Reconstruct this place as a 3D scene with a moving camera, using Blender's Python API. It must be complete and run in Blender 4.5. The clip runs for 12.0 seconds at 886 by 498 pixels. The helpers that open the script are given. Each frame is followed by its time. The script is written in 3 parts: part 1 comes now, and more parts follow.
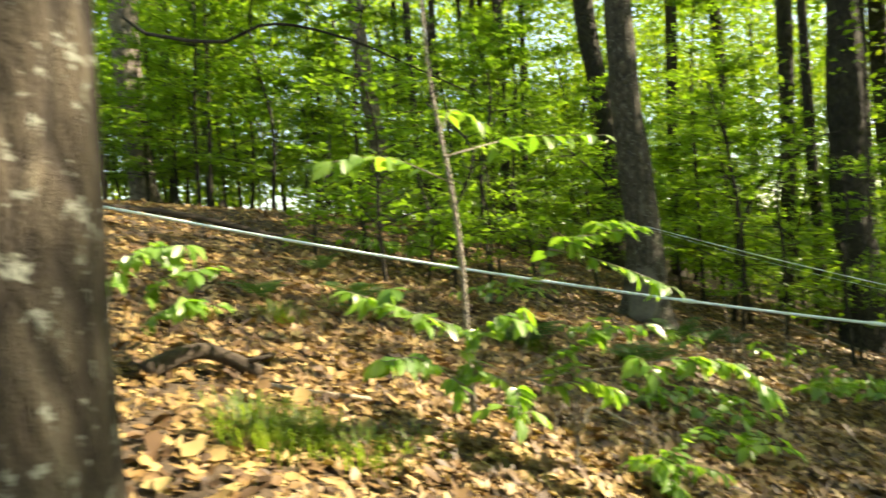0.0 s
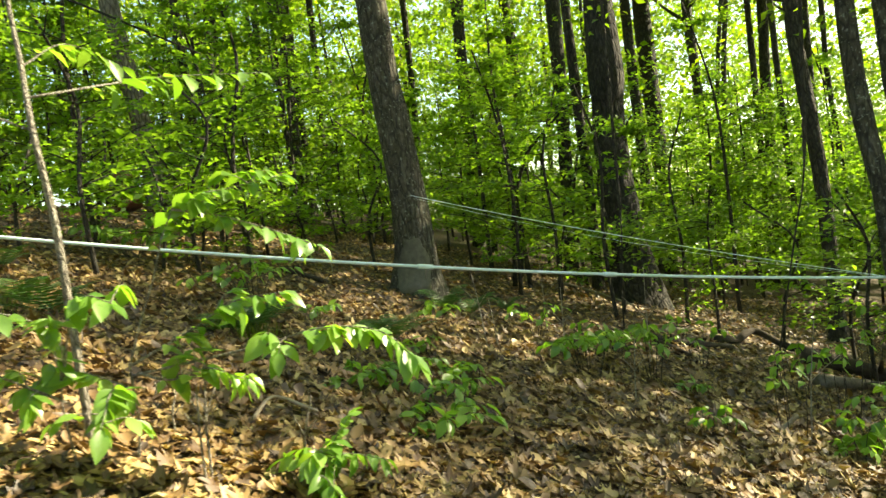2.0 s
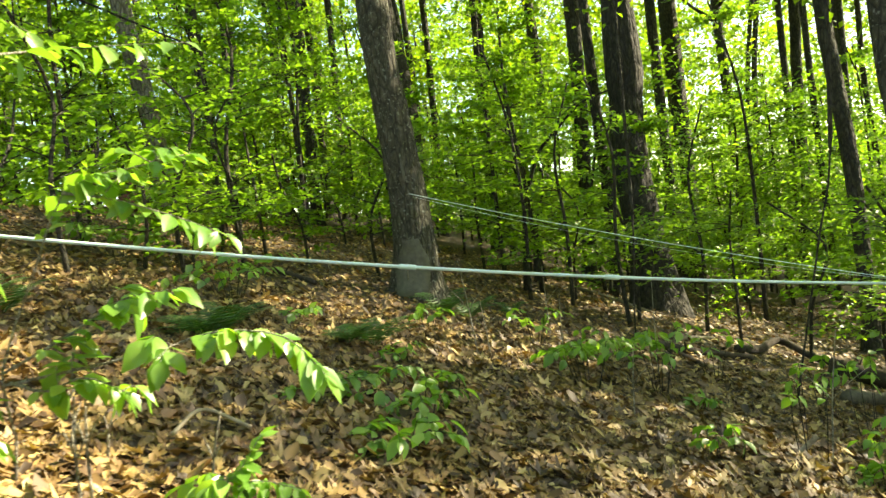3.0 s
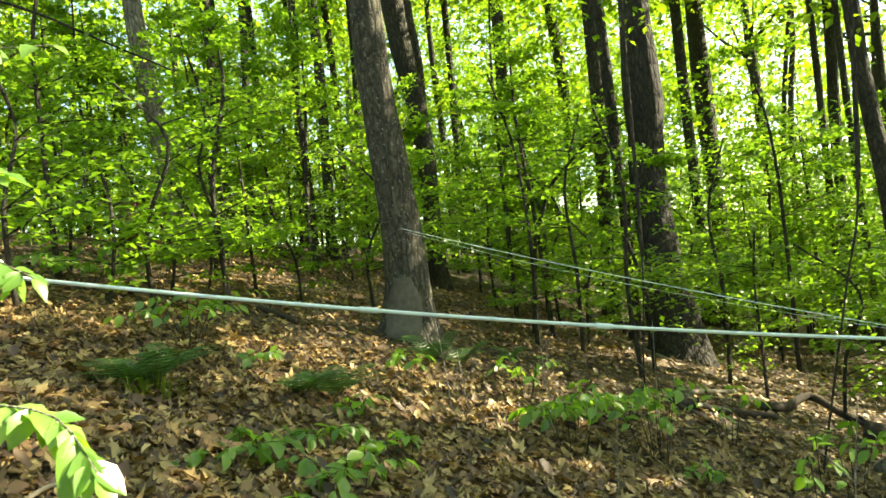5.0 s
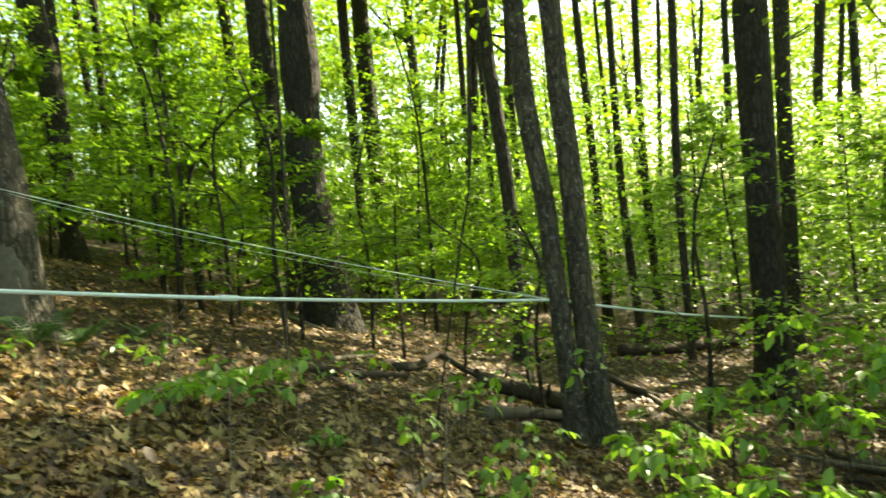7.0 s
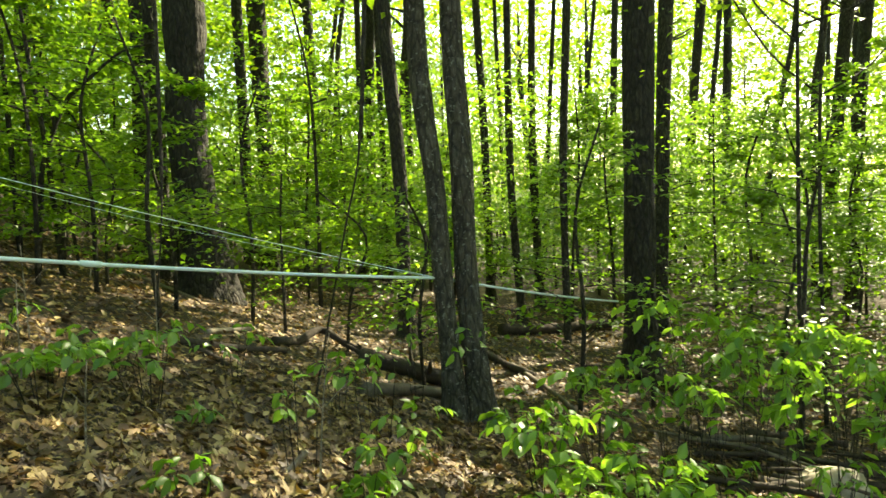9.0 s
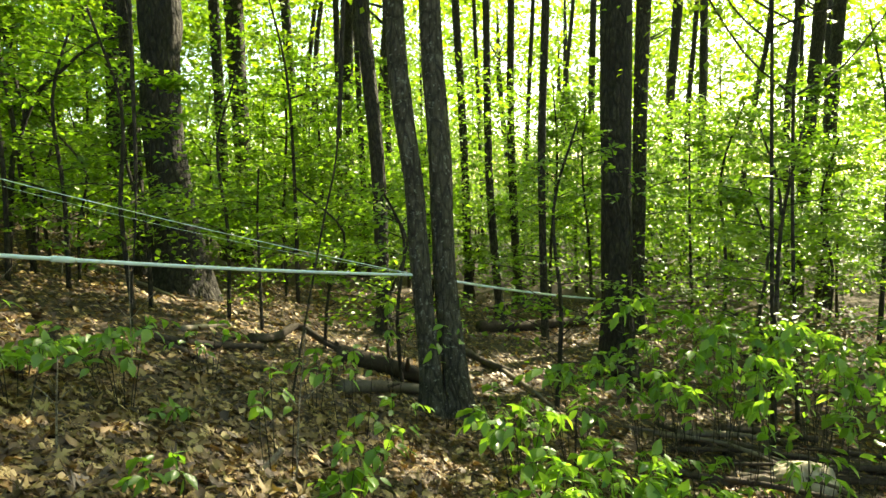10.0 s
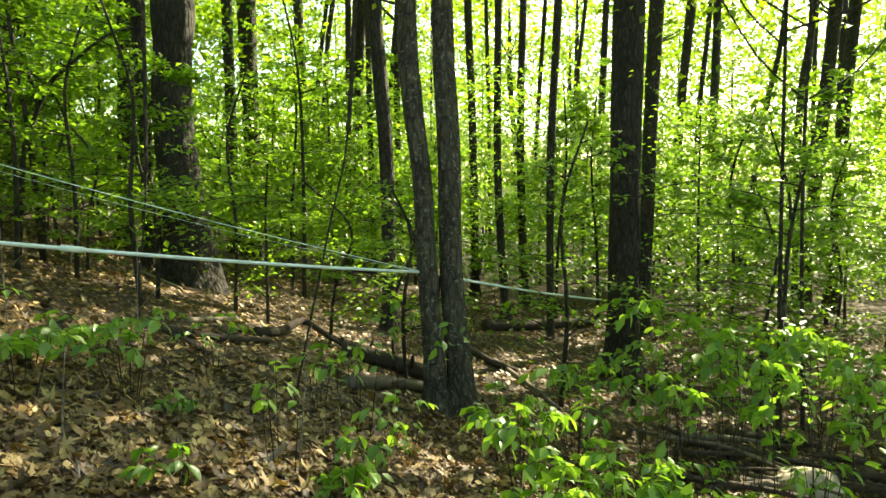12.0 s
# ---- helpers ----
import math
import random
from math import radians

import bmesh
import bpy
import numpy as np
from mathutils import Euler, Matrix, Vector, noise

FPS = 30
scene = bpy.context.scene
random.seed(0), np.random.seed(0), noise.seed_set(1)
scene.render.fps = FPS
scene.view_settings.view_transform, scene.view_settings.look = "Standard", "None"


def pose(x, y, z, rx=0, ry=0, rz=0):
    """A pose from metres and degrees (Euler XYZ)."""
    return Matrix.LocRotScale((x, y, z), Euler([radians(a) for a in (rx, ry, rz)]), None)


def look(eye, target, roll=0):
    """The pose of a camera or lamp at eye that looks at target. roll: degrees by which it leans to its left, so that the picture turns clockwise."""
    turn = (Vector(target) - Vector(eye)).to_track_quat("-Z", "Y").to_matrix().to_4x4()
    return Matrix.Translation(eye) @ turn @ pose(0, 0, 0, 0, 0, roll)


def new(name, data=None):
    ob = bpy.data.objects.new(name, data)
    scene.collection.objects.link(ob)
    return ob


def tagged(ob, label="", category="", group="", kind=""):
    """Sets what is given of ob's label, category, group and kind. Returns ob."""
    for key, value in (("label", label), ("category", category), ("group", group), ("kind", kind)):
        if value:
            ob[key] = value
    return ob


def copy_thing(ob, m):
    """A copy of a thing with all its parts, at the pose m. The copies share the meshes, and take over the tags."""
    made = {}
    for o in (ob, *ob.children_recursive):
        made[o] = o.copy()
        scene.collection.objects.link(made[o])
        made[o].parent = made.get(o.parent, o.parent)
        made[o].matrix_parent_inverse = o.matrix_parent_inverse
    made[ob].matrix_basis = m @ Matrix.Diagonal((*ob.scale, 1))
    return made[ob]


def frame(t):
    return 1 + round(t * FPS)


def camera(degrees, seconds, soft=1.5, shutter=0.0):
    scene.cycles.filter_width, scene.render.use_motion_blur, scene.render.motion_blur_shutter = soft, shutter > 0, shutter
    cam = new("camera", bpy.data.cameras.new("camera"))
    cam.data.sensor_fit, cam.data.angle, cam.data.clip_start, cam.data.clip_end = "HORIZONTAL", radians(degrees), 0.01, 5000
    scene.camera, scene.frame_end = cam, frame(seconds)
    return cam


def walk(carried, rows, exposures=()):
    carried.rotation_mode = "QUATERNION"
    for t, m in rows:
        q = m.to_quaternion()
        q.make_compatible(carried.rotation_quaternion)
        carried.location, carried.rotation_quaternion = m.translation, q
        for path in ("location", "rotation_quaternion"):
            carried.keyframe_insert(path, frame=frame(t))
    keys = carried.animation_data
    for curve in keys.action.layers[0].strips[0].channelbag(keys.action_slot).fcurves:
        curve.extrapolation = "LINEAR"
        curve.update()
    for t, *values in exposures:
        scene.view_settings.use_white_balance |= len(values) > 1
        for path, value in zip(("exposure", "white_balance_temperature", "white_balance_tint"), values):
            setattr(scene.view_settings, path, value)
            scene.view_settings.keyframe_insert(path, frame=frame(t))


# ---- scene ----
cam = camera(66.00, 12.0, shutter=0.5)
walk(cam, [
    (0.0, pose(-0.462, -2.796, 1.920, 90.25, 3.55, 49.46)),
    (0.5, pose(-0.400, -2.552, 1.863, 88.98, 4.03, 43.08)),
    (1.0, pose(-0.409, -2.257, 1.792, 88.74, 4.43, 40.15)),
    (1.5, pose(-0.338, -1.978, 1.750, 89.56, 6.58, 35.86)),
    (2.0, pose(-0.249, -1.718, 1.699, 87.71, 7.47, 35.24)),
    (2.5, pose(-0.273, -1.420, 1.636, 87.81, 6.51, 36.79)),
    (2.7, pose(-0.233, -1.310, 1.611, 88.28, 7.07, 37.45)),
    (4.3, pose(-0.272, -0.575, 1.561, 88.47, 6.74, 38.54)),
    (4.5, pose(-0.243, -0.512, 1.574, 88.39, 5.94, 39.01)),
    (5.0, pose(-0.219, -0.400, 1.563, 91.78, 6.11, 40.59)),
    (5.5, pose(-0.189, -0.315, 1.558, 91.66, 4.86, 37.85)),
    (6.0, pose(0.013, -0.195, 1.510, 90.75, 7.43, 28.67)),
    (6.5, pose(-0.012, -0.103, 1.513, 88.73, 8.15, 20.69)),
    (7.0, pose(-0.012, -0.073, 1.510, 86.66, 5.21, 13.68)),
    (7.5, pose(-0.012, -0.051, 1.506, 85.65, 4.59, 10.78)),
    (7.7, pose(-0.002, -0.032, 1.498, 85.17, 4.47, 9.95)),
    (9.3, pose(-0.001, -0.005, 1.500, 83.90, 1.44, 3.84)),
    (9.5, pose(-0.002, -0.004, 1.500, 83.75, 1.32, 3.48)),
    (10.0, pose(-0.000, -0.002, 1.500, 83.81, 1.41, 2.84)),
    (10.5, pose(-0.000, -0.000, 1.500, 84.03, 0.74, 2.80)),
    (11.0, pose(-0.000, -0.003, 1.501, 84.08, 0.29, 3.05)),
    (11.5, pose(-0.001, -0.001, 1.500, 83.82, 0.57, 3.33)),
    (12.0, pose(-0.002, -0.002, 1.499, 83.63, 0.28, 3.55)),
], exposures=[(0.0, 1.95, 8100, 9), (0.8, 1.75, 8000, 7), (2.5, 2.15, 8100, 1), (5.0, 2.4, 7900, 2), (7.5, 2.2, 8100, 1), (10.0, 2.15, 7900, 1), (12.0, 2.15, 7900, 1)])

# ---- light ----
SUN = Vector((0.45, 0.645, 0.615)).normalized()
world = bpy.data.worlds.new("sky")
scene.world = world
world.use_nodes = True
wn = world.node_tree.nodes
sky = wn.new("ShaderNodeTexSky")
sky.sky_type = 'NISHITA'
sky.sun_disc = False
sky.sun_elevation = math.asin(SUN.z)
sky.sun_rotation = math.atan2(SUN.x, SUN.y)
world.node_tree.links.new(sky.outputs[0], wn["Background"].inputs[0])
wn["Background"].inputs[1].default_value = 0.125
sun = new("sun", bpy.data.lights.new("sun", 'SUN'))
sun.data.energy, sun.data.angle, sun.data.color = 5.0, radians(0.55), (1.0, 0.93, 0.80)
sun.matrix_world = look(SUN * 50, (0, 0, 0))


# ---- materials ----
def shader(name):
    m = bpy.data.materials.new(name)
    m.use_nodes = True
    n, l = m.node_tree.nodes, m.node_tree.links
    return m, n, l, n["Principled BSDF"]


def ramp(n, stops):
    r = n.new("ShaderNodeValToRGB")
    while len(r.color_ramp.elements) < len(stops):
        r.color_ramp.elements.new(0.5)
    for e, (p, c) in zip(r.color_ramp.elements, stops):
        e.position, e.color = p, (*c, 1)
    return r


def noise_node(n, l, scale, detail=4.0, vector=None, rough=0.6):
    t = n.new("ShaderNodeTexNoise")
    t.inputs["Scale"].default_value, t.inputs["Detail"].default_value, t.inputs["Roughness"].default_value = scale, detail, rough
    if vector:
        l.new(vector, t.inputs["Vector"])
    return t


def bark_material(name, dark, mid, pale, furrow=16.0, spots=0.0):
    m, n, l, p = shader(name)
    tc = n.new("ShaderNodeTexCoord")
    mp = n.new("ShaderNodeMapping")
    mp.inputs["Scale"].default_value = (1, 1, 0.30)
    l.new(tc.outputs["Object"], mp.inputs["Vector"])
    fine = noise_node(n, l, furrow * 2.2, 6, mp.outputs[0], 0.7)
    broad = noise_node(n, l, 2.2, 4, tc.outputs["Object"])
    vor = n.new("ShaderNodeTexVoronoi")
    vor.feature = 'DISTANCE_TO_EDGE'
    vor.inputs["Scale"].default_value = furrow
    l.new(mp.outputs[0], vor.inputs["Vector"])
    r = ramp(n, [(0.25, dark), (0.5, mid), (0.78, pale)])
    l.new(fine.outputs["Fac"], r.inputs[0])
    mix = n.new("ShaderNodeMix")
    mix.data_type, mix.blend_type = 'RGBA', 'MULTIPLY'
    mix.inputs["Factor"].default_value = 0.8
    r2 = ramp(n, [(0.3, (0.45, 0.42, 0.40)), (0.65, (1.1, 1.08, 1.02))])
    l.new(broad.outputs["Fac"], r2.inputs[0])
    l.new(r.outputs[0], mix.inputs["A"])
    l.new(r2.outputs[0], mix.inputs["B"])
    rv = ramp(n, [(0.0, (0.30, 0.28, 0.26)), (0.12, (0.85, 0.85, 0.84)), (0.4, (1.15, 1.15, 1.12))])
    l.new(vor.outputs["Distance"], rv.inputs[0])
    crack = n.new("ShaderNodeMix")
    crack.data_type, crack.blend_type = 'RGBA', 'MULTIPLY'
    crack.inputs["Factor"].default_value = 0.85
    l.new(mix.outputs["Result"], crack.inputs["A"])
    l.new(rv.outputs[0], crack.inputs["B"])
    last = crack.outputs["Result"]
    if spots:
        sp = noise_node(n, l, 26, 3, tc.outputs["Object"])
        rs = ramp(n, [(0.60, (0, 0, 0)), (0.68, (1, 1, 1))])
        l.new(sp.outputs["Fac"], rs.inputs[0])
        mm = n.new("ShaderNodeMath")
        mm.operation = 'MULTIPLY'
        mm.inputs[1].default_value = spots
        l.new(rs.outputs[0], mm.inputs[0])
        m2 = n.new("ShaderNodeMix")
        m2.data_type = 'RGBA'
        m2.inputs["B"].default_value = (0.34, 0.36, 0.30, 1)
        l.new(mm.outputs[0], m2.inputs["Factor"])
        l.new(last, m2.inputs["A"])
        last = m2.outputs["Result"]
    l.new(last, p.inputs["Base Color"])
    p.inputs["Roughness"].default_value = 0.9
    add = n.new("ShaderNodeMath")
    add.operation = 'MULTIPLY_ADD'
    rb = ramp(n, [(0.0, (0, 0, 0)), (0.25, (1, 1, 1))])
    l.new(vor.outputs["Distance"], rb.inputs[0])
    l.new(rb.outputs[0], add.inputs[0])
    add.inputs[1].default_value = 0.5
    l.new(fine.outputs["Fac"], add.inputs[2])
    b = n.new("ShaderNodeBump")
    b.inputs["Strength"].default_value, b.inputs["Distance"].default_value = 1.0, 0.05
    l.new(add.outputs[0], b.inputs["Height"])
    l.new(b.outputs[0], p.inputs["Normal"])
    return m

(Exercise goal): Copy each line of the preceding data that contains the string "rows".

(Finished task):
def walk(carried, rows, exposures=()):
    for t, m in rows:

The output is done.